** Start ITEMS **
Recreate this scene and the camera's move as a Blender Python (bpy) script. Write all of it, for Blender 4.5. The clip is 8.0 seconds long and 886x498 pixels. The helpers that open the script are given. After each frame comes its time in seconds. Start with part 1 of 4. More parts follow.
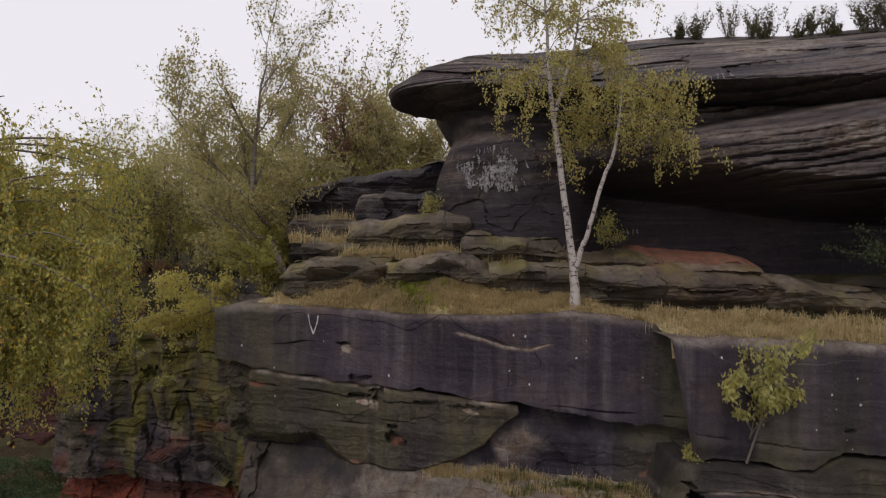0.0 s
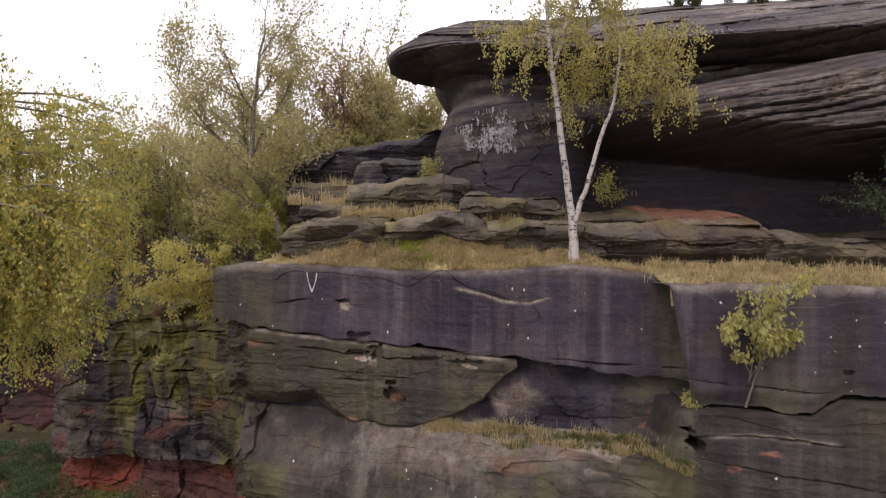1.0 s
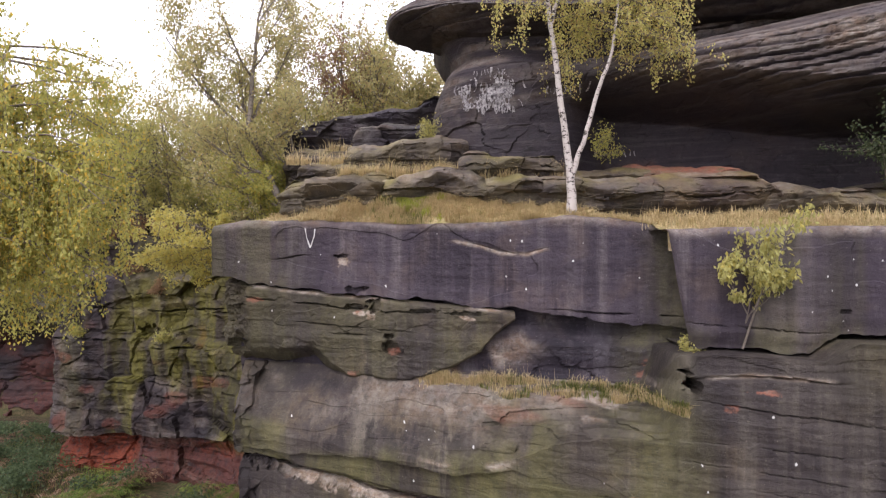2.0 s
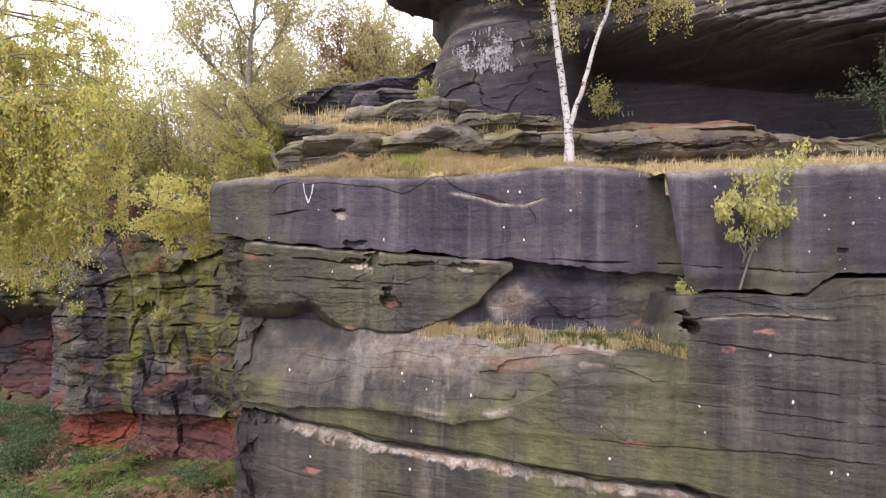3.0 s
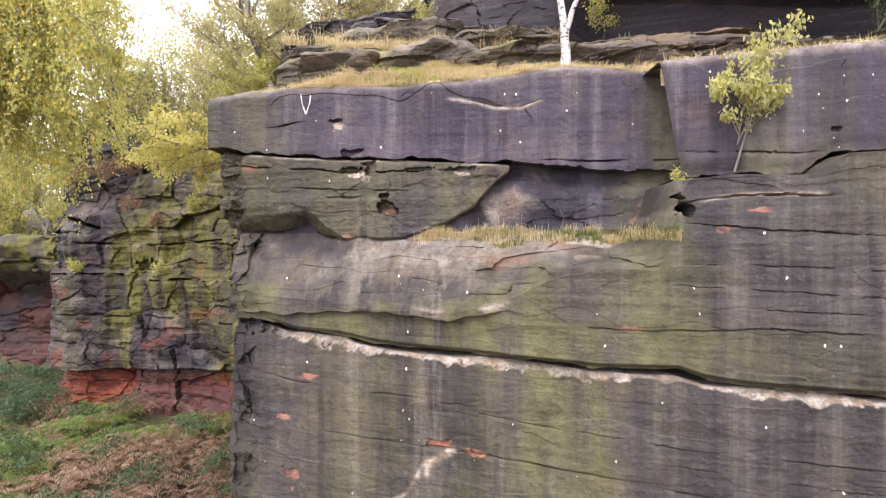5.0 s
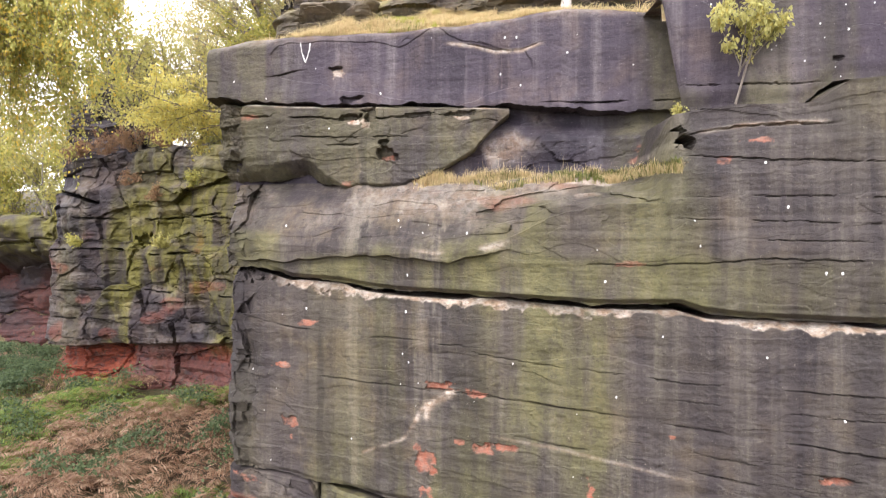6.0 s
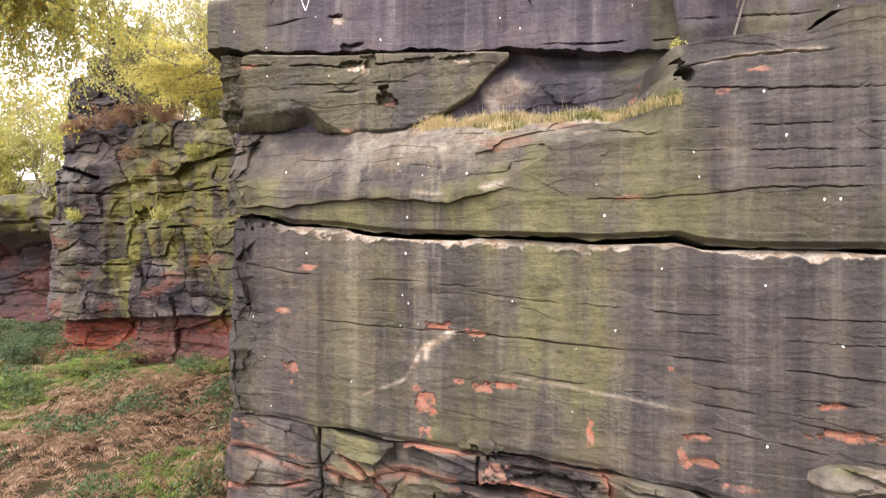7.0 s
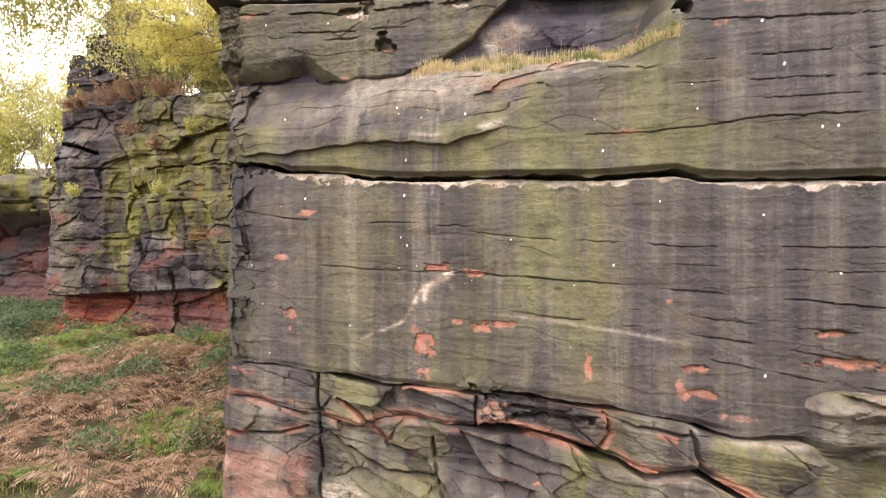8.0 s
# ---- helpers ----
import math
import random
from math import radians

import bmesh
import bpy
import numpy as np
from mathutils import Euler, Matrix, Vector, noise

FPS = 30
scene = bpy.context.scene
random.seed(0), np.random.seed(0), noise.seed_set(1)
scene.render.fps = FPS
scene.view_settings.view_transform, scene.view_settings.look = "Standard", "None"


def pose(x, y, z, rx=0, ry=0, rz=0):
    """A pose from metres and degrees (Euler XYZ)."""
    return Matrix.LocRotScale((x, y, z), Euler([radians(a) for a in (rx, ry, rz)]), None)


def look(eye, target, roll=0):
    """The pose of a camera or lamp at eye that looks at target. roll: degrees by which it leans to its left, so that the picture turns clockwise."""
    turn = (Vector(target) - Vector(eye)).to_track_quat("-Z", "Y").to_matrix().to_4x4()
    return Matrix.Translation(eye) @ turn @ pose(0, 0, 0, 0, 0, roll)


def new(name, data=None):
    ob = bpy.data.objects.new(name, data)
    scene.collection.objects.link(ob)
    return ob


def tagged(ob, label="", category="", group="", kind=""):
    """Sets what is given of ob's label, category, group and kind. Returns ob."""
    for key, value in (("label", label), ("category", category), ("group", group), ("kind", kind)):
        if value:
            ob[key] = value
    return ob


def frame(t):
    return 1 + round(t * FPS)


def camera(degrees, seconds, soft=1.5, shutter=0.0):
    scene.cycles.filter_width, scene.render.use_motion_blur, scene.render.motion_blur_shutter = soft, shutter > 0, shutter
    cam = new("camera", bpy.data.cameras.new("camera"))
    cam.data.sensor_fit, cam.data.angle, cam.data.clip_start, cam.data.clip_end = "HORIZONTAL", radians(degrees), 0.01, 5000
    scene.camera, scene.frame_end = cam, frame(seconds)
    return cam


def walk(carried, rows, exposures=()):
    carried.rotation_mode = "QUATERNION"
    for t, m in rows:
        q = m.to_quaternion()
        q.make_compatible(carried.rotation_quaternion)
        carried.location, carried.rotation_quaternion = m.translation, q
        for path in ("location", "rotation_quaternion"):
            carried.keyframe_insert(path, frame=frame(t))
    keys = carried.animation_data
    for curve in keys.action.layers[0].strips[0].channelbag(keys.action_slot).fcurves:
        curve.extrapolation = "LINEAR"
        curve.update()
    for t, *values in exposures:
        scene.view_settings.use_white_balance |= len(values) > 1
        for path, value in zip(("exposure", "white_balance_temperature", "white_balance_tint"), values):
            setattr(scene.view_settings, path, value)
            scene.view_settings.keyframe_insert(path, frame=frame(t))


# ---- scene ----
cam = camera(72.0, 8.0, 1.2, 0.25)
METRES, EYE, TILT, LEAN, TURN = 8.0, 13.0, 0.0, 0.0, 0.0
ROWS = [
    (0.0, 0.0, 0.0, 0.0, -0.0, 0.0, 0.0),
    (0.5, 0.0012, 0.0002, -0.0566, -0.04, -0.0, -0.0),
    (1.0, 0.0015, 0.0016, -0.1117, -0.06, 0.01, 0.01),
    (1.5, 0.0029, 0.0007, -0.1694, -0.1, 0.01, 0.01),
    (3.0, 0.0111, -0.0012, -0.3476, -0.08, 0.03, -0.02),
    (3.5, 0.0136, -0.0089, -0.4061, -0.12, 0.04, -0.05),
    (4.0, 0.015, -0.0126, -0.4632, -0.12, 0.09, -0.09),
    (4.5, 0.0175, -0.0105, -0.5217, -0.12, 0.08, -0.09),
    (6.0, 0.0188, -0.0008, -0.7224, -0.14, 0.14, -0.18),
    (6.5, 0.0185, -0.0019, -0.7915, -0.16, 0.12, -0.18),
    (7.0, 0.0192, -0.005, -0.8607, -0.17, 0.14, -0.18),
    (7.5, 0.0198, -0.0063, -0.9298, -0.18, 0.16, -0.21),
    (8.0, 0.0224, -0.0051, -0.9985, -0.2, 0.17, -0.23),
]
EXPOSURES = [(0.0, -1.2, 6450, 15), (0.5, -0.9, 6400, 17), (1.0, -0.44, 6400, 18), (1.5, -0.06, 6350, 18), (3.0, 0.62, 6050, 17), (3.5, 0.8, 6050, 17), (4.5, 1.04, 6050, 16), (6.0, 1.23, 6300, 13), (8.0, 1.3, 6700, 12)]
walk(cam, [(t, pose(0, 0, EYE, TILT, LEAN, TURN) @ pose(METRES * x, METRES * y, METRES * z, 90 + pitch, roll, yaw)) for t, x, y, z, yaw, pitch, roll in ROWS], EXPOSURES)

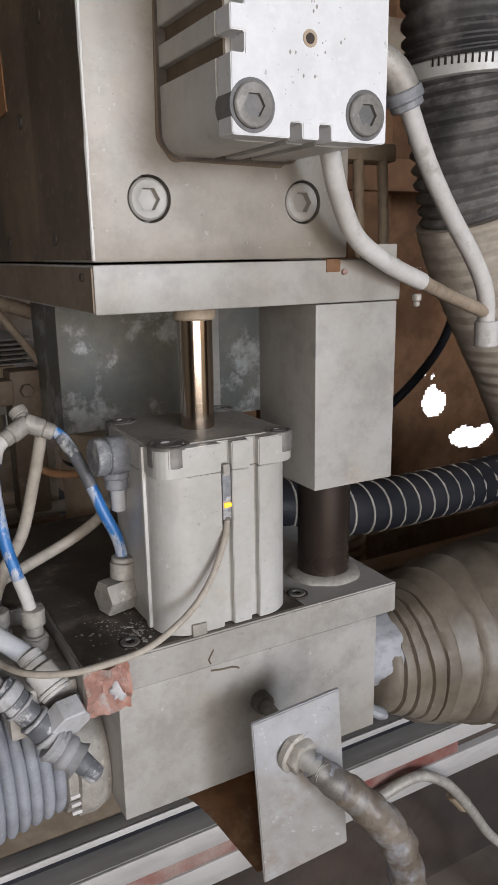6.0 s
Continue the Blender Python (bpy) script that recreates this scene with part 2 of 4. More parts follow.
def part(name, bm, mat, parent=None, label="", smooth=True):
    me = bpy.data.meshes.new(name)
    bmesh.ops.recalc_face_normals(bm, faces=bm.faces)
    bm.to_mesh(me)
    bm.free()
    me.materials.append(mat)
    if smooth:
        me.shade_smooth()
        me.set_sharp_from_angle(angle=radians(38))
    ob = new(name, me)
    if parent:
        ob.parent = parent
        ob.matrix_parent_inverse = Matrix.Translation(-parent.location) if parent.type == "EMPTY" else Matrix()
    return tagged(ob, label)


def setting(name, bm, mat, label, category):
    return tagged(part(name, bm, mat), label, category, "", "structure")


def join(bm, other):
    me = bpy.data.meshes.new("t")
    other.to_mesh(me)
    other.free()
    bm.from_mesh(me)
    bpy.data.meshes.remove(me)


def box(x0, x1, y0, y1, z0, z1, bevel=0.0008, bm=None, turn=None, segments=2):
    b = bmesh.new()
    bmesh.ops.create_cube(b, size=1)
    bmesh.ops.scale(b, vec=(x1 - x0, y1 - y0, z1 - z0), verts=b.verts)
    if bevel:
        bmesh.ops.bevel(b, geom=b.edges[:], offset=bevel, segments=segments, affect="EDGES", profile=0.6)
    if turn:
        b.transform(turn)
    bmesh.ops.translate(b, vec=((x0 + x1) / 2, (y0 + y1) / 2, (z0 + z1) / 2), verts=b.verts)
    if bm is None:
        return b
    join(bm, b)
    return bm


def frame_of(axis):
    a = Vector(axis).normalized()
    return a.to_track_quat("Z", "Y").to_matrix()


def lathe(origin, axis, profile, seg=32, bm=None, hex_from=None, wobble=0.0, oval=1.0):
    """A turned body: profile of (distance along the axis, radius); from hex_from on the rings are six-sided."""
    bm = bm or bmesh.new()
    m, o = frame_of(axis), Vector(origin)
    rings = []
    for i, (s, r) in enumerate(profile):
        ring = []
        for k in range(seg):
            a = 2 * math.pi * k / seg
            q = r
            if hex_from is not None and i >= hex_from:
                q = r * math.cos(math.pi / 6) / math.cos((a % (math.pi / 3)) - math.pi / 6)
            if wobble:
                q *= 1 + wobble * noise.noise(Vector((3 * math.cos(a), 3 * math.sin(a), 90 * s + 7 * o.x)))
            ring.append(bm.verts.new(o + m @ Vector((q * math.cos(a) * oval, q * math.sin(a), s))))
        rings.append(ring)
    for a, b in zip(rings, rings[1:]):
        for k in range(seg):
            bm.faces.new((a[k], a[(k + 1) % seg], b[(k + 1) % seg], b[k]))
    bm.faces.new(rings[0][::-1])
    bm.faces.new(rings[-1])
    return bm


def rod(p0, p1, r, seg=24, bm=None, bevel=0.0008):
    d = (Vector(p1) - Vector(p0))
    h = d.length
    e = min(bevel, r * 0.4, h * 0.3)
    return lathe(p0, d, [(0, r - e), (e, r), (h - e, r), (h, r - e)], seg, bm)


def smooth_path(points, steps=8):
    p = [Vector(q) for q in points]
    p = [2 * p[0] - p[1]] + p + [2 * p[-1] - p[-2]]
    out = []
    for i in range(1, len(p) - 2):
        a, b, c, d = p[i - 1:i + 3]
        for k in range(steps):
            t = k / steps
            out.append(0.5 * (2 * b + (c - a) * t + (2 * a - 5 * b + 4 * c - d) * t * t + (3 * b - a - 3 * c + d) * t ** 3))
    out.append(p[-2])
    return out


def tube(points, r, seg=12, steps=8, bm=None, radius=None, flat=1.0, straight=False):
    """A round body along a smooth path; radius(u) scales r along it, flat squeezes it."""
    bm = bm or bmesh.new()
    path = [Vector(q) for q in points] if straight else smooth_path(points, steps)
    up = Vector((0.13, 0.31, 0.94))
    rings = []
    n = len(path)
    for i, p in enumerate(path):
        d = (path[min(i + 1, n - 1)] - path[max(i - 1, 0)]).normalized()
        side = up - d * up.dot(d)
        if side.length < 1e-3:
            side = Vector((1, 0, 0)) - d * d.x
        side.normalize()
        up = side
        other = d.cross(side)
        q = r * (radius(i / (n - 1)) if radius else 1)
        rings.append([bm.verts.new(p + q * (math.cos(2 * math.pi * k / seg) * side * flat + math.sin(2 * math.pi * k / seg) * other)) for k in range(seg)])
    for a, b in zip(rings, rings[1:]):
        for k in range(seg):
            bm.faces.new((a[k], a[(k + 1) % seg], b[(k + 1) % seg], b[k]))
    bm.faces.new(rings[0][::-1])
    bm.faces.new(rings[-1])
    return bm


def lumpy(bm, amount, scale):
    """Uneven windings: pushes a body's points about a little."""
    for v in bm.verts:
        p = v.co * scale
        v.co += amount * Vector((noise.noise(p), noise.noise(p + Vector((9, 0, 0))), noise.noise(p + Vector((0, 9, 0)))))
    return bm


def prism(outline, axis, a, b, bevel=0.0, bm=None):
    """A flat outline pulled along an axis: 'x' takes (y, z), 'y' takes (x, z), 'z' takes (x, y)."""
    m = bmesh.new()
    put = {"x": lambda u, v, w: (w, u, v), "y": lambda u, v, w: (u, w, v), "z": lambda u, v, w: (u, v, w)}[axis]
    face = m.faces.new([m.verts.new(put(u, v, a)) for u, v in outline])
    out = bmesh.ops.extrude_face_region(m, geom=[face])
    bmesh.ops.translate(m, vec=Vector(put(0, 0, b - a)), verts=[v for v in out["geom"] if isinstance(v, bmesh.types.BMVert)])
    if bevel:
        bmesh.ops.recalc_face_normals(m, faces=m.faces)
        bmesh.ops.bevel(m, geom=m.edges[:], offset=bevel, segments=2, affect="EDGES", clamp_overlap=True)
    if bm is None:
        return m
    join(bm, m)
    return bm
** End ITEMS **
*WHAT YOU SHOULD DO:* Count the lines in the records above that hold the word "given", and give only that number.

*TASK ANSWER:* 2